:: Source data ::
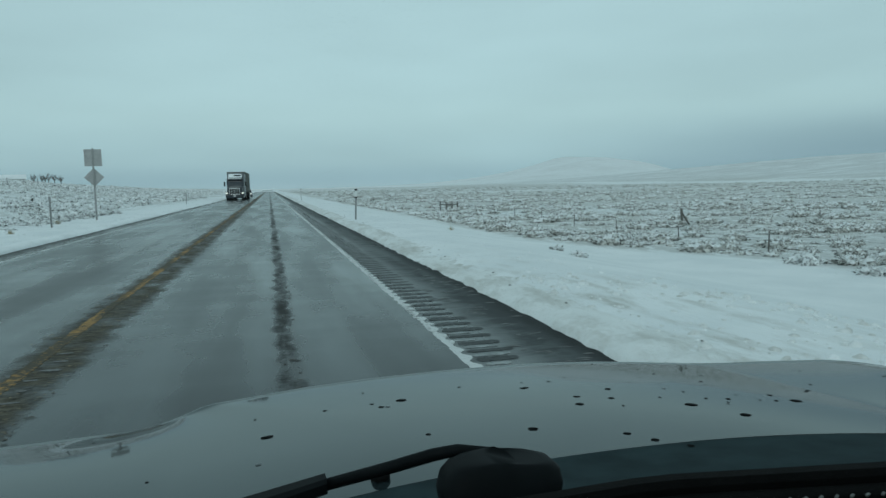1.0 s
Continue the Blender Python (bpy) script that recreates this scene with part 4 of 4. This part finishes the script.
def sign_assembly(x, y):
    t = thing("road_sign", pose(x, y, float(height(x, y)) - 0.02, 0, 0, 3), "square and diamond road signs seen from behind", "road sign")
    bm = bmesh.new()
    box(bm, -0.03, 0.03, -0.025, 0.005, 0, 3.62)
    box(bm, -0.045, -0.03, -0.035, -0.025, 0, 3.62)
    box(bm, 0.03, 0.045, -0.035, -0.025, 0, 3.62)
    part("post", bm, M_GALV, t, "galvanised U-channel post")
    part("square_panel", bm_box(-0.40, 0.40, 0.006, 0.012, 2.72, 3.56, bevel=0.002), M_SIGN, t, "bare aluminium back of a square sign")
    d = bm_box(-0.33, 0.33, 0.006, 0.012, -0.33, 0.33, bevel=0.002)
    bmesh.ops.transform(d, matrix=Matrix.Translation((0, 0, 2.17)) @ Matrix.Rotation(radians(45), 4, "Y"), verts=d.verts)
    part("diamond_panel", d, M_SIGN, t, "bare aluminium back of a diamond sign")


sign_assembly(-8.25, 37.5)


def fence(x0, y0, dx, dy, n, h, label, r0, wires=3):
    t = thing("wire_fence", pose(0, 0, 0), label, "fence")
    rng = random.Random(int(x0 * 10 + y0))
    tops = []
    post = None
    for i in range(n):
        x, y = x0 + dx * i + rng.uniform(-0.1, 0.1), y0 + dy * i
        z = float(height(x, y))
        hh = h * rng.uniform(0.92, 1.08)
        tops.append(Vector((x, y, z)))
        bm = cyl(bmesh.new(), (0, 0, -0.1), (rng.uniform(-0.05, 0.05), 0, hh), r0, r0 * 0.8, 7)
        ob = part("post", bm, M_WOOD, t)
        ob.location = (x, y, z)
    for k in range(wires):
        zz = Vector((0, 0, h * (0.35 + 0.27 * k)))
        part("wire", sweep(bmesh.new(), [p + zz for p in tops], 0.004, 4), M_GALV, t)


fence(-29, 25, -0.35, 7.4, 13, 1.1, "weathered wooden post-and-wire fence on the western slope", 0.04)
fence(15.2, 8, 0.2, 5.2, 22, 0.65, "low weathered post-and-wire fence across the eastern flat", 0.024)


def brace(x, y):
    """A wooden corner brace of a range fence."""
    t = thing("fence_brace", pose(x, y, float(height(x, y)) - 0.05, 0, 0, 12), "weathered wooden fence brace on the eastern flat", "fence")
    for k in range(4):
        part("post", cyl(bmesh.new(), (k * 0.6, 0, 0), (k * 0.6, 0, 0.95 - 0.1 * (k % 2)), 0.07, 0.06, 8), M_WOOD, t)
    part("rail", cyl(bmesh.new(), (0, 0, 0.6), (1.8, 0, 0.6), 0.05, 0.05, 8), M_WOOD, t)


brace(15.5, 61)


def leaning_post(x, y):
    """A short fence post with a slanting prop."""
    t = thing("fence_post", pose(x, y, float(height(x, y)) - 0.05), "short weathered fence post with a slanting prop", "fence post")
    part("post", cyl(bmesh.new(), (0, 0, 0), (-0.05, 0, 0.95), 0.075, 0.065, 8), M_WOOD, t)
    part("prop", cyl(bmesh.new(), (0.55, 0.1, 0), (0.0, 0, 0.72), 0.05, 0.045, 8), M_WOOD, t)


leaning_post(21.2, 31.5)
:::
**What to do**
Make an exact copy of the whole listing, but don't bring over any pictures.

**Exercise answer**
1.0 s
Continue the Blender Python (bpy) script that recreates this scene with part 4 of 4. This part finishes the script.
def sign_assembly(x, y):
    t = thing("road_sign", pose(x, y, float(height(x, y)) - 0.02, 0, 0, 3), "square and diamond road signs seen from behind", "road sign")
    bm = bmesh.new()
    box(bm, -0.03, 0.03, -0.025, 0.005, 0, 3.62)
    box(bm, -0.045, -0.03, -0.035, -0.025, 0, 3.62)
    box(bm, 0.03, 0.045, -0.035, -0.025, 0, 3.62)
    part("post", bm, M_GALV, t, "galvanised U-channel post")
    part("square_panel", bm_box(-0.40, 0.40, 0.006, 0.012, 2.72, 3.56, bevel=0.002), M_SIGN, t, "bare aluminium back of a square sign")
    d = bm_box(-0.33, 0.33, 0.006, 0.012, -0.33, 0.33, bevel=0.002)
    bmesh.ops.transform(d, matrix=Matrix.Translation((0, 0, 2.17)) @ Matrix.Rotation(radians(45), 4, "Y"), verts=d.verts)
    part("diamond_panel", d, M_SIGN, t, "bare aluminium back of a diamond sign")


sign_assembly(-8.25, 37.5)


def fence(x0, y0, dx, dy, n, h, label, r0, wires=3):
    t = thing("wire_fence", pose(0, 0, 0), label, "fence")
    rng = random.Random(int(x0 * 10 + y0))
    tops = []
    post = None
    for i in range(n):
        x, y = x0 + dx * i + rng.uniform(-0.1, 0.1), y0 + dy * i
        z = float(height(x, y))
        hh = h * rng.uniform(0.92, 1.08)
        tops.append(Vector((x, y, z)))
        bm = cyl(bmesh.new(), (0, 0, -0.1), (rng.uniform(-0.05, 0.05), 0, hh), r0, r0 * 0.8, 7)
        ob = part("post", bm, M_WOOD, t)
        ob.location = (x, y, z)
    for k in range(wires):
        zz = Vector((0, 0, h * (0.35 + 0.27 * k)))
        part("wire", sweep(bmesh.new(), [p + zz for p in tops], 0.004, 4), M_GALV, t)


fence(-29, 25, -0.35, 7.4, 13, 1.1, "weathered wooden post-and-wire fence on the western slope", 0.04)
fence(15.2, 8, 0.2, 5.2, 22, 0.65, "low weathered post-and-wire fence across the eastern flat", 0.024)


def brace(x, y):
    """A wooden corner brace of a range fence."""
    t = thing("fence_brace", pose(x, y, float(height(x, y)) - 0.05, 0, 0, 12), "weathered wooden fence brace on the eastern flat", "fence")
    for k in range(4):
        part("post", cyl(bmesh.new(), (k * 0.6, 0, 0), (k * 0.6, 0, 0.95 - 0.1 * (k % 2)), 0.07, 0.06, 8), M_WOOD, t)
    part("rail", cyl(bmesh.new(), (0, 0, 0.6), (1.8, 0, 0.6), 0.05, 0.05, 8), M_WOOD, t)


brace(15.5, 61)


def leaning_post(x, y):
    """A short fence post with a slanting prop."""
    t = thing("fence_post", pose(x, y, float(height(x, y)) - 0.05), "short weathered fence post with a slanting prop", "fence post")
    part("post", cyl(bmesh.new(), (0, 0, 0), (-0.05, 0, 0.95), 0.075, 0.065, 8), M_WOOD, t)
    part("prop", cyl(bmesh.new(), (0.55, 0.1, 0), (0.0, 0, 0.72), 0.05, 0.045, 8), M_WOOD, t)


leaning_post(21.2, 31.5)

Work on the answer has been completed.